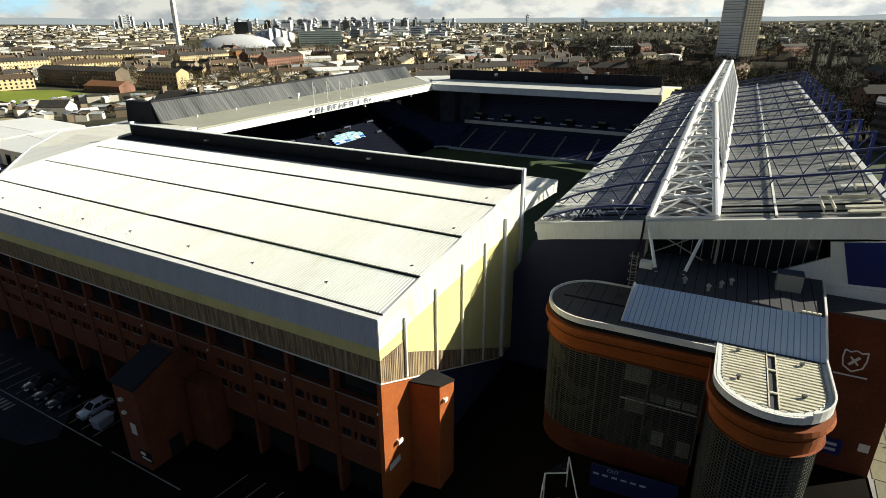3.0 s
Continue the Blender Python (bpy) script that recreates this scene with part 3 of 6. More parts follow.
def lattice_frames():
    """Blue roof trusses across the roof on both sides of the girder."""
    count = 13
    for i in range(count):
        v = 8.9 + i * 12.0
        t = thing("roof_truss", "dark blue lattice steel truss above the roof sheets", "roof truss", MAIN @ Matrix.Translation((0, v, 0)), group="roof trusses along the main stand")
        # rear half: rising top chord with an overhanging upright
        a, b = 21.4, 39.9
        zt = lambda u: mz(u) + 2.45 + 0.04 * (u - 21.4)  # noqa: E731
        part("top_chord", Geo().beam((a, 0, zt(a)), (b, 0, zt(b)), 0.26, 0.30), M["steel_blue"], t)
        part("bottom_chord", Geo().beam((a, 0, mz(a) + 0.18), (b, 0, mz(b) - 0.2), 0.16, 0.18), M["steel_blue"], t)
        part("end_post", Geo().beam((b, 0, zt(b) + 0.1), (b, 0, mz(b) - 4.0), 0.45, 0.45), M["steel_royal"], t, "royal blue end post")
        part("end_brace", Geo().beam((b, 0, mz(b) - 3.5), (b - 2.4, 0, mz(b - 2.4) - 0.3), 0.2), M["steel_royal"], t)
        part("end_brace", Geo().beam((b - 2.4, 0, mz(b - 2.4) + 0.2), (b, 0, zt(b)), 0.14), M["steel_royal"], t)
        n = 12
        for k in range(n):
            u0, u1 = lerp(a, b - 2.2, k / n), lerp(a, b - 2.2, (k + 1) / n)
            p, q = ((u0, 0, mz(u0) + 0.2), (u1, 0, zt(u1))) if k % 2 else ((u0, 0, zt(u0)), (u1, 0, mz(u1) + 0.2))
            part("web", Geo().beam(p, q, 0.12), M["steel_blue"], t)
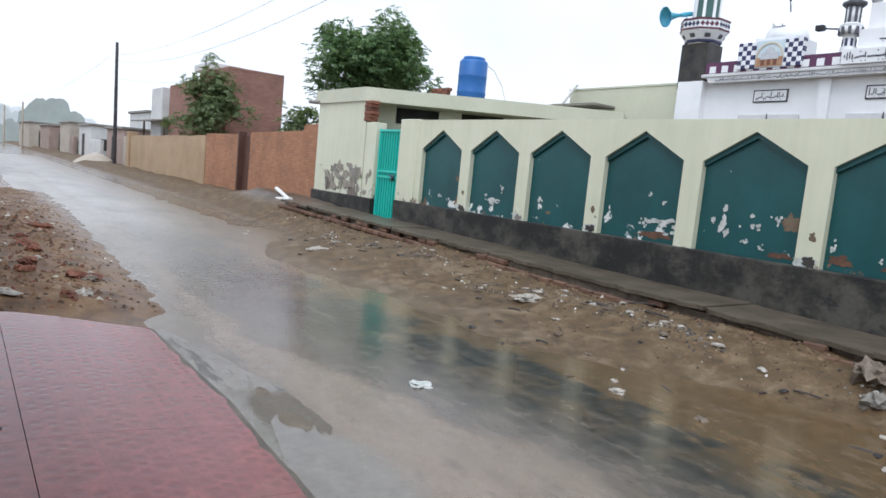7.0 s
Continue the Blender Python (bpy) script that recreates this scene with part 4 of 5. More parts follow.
+ + + +
**AIM OF THE EXERCISE:** Transcribe the material exactly, keeping every word and none of the pictures.

**REPLY:**
3.0 s
Continue the Blender Python (bpy) script that recreates this scene with part 3 of 6. More parts follow.
def lattice_frames():
    """Blue roof trusses across the roof on both sides of the girder."""
    count = 13
    for i in range(count):
        v = 8.9 + i * 12.0
        t = thing("roof_truss", "dark blue lattice steel truss above the roof sheets", "roof truss", MAIN @ Matrix.Translation((0, v, 0)), group="roof trusses along the main stand")
        # rear half: rising top chord with an overhanging upright
        a, b = 21.4, 39.9
        zt = lambda u: mz(u) + 2.45 + 0.04 * (u - 21.4)  # noqa: E731
        part("top_chord", Geo().beam((a, 0, zt(a)), (b, 0, zt(b)), 0.26, 0.30), M["steel_blue"], t)
        part("bottom_chord", Geo().beam((a, 0, mz(a) + 0.18), (b, 0, mz(b) - 0.2), 0.16, 0.18), M["steel_blue"], t)
        part("end_post", Geo().beam((b, 0, zt(b) + 0.1), (b, 0, mz(b) - 4.0), 0.45, 0.45), M["steel_royal"], t, "royal blue end post")
        part("end_brace", Geo().beam((b, 0, mz(b) - 3.5), (b - 2.4, 0, mz(b - 2.4) - 0.3), 0.2), M["steel_royal"], t)
        part("end_brace", Geo().beam((b - 2.4, 0, mz(b - 2.4) + 0.2), (b, 0, zt(b)), 0.14), M["steel_royal"], t)
        n = 12
        for k in range(n):
            u0, u1 = lerp(a, b - 2.2, k / n), lerp(a, b - 2.2, (k + 1) / n)
            p, q = ((u0, 0, mz(u0) + 0.2), (u1, 0, zt(u1))) if k % 2 else ((u0, 0, zt(u0)), (u1, 0, mz(u1) + 0.2))
            part("web", Geo().beam(p, q, 0.12), M["steel_blue"], t)
7.0 s
Continue the Blender Python (bpy) script that recreates this scene with part 4 of 5. More parts follow.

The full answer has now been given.